#### [Given exercise]
Quote every line below exactly and skip any picture.

#### [Information supplied]

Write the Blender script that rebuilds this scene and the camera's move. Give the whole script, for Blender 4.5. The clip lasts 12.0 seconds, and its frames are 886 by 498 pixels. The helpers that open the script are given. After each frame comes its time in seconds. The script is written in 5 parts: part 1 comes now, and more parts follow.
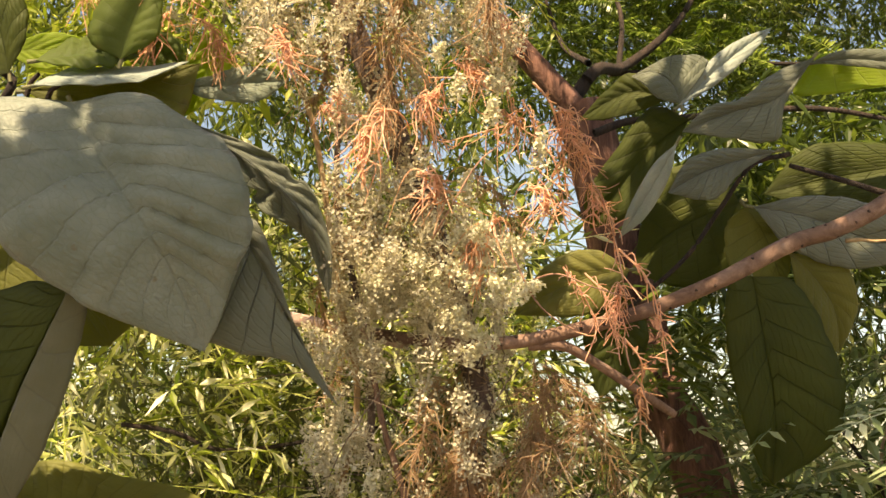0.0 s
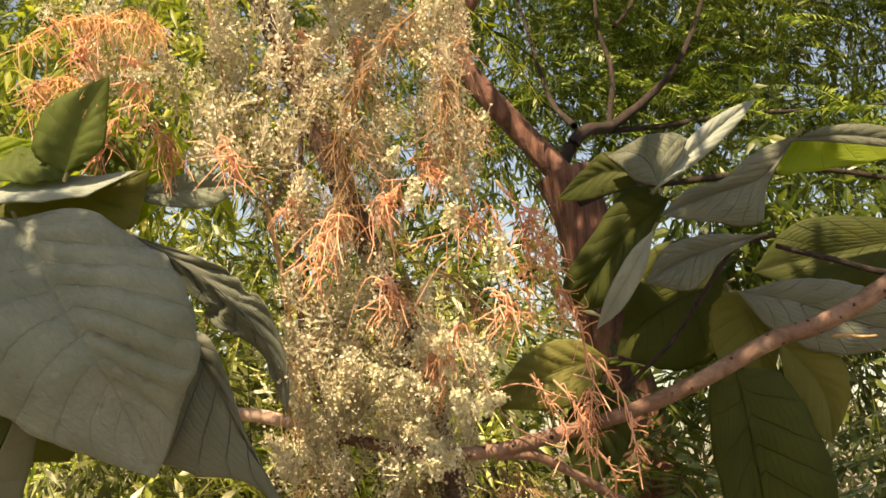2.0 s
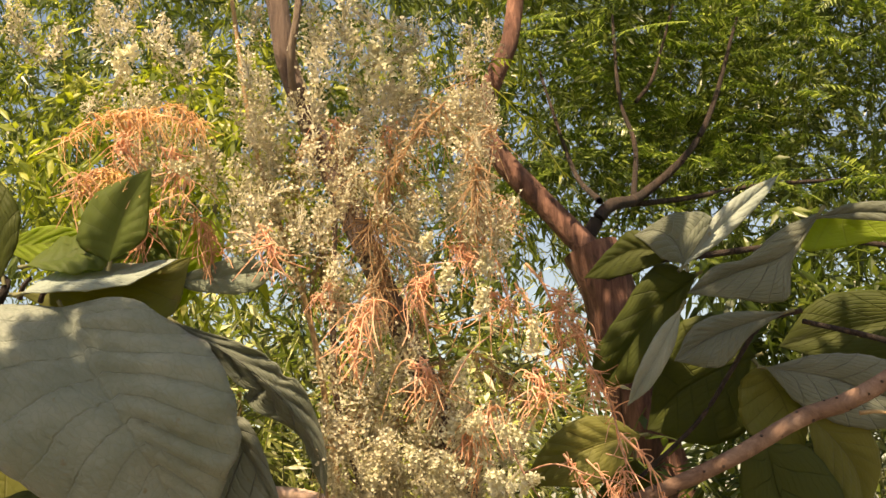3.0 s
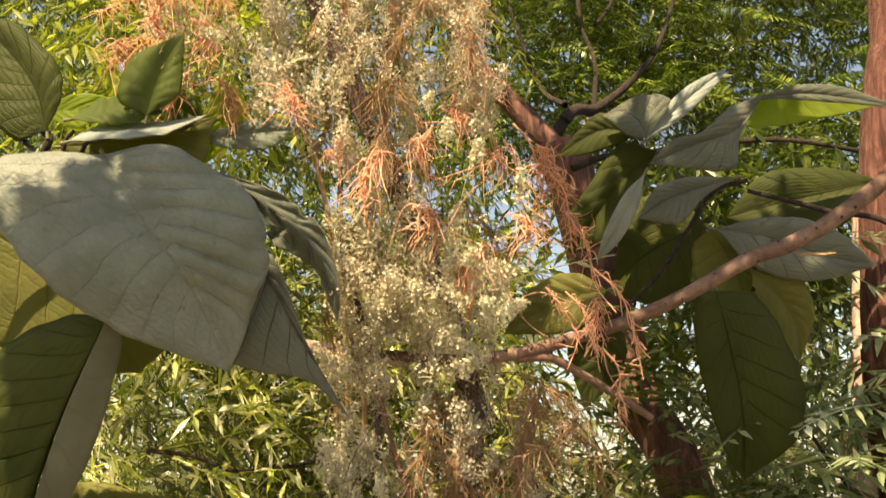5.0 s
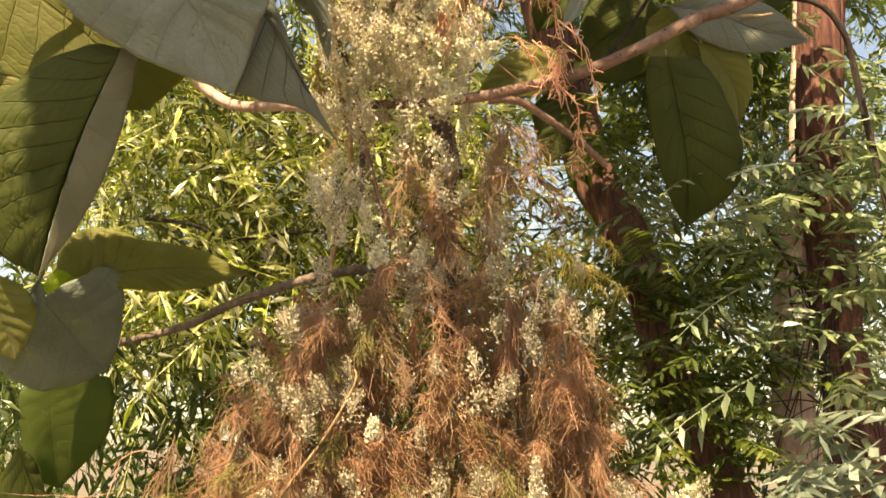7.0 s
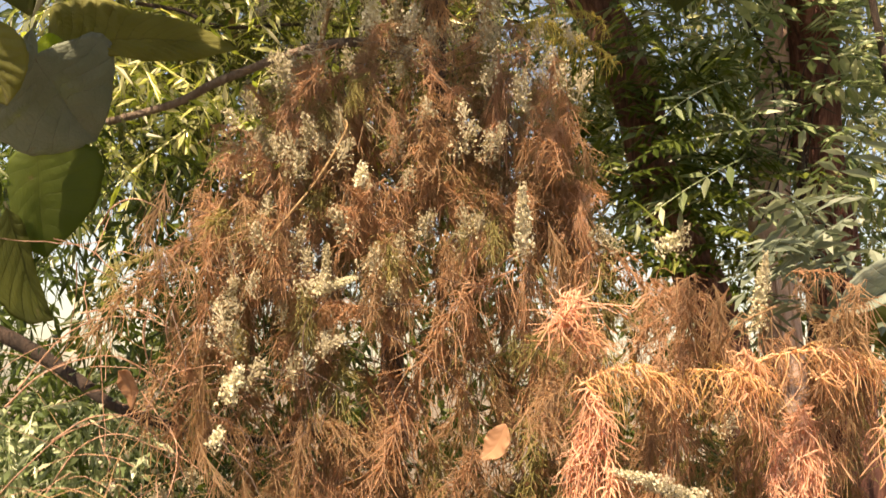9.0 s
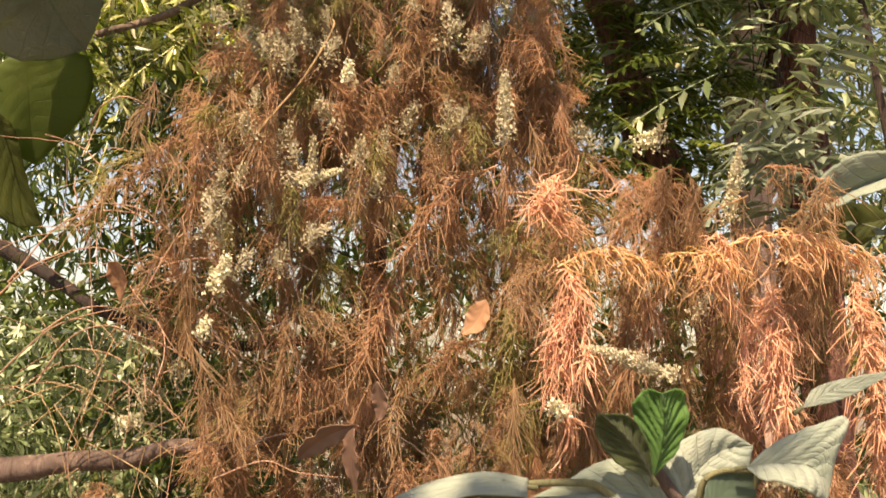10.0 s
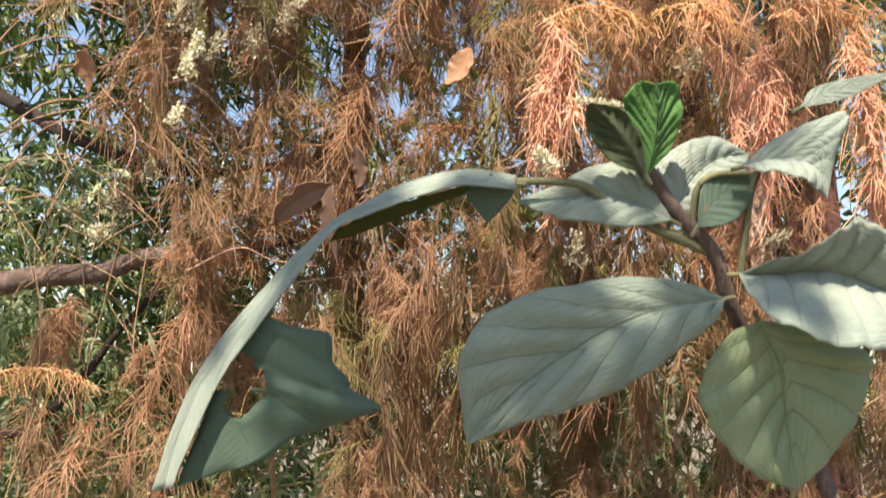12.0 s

#### [Written response]
Write the Blender script that rebuilds this scene and the camera's move. Give the whole script, for Blender 4.5. The clip lasts 12.0 seconds, and its frames are 886 by 498 pixels. The helpers that open the script are given. After each frame comes its time in seconds. The script is written in 5 parts: part 1 comes now, and more parts follow.
0.0 s
2.0 s
3.0 s
5.0 s
7.0 s
9.0 s
10.0 s
12.0 s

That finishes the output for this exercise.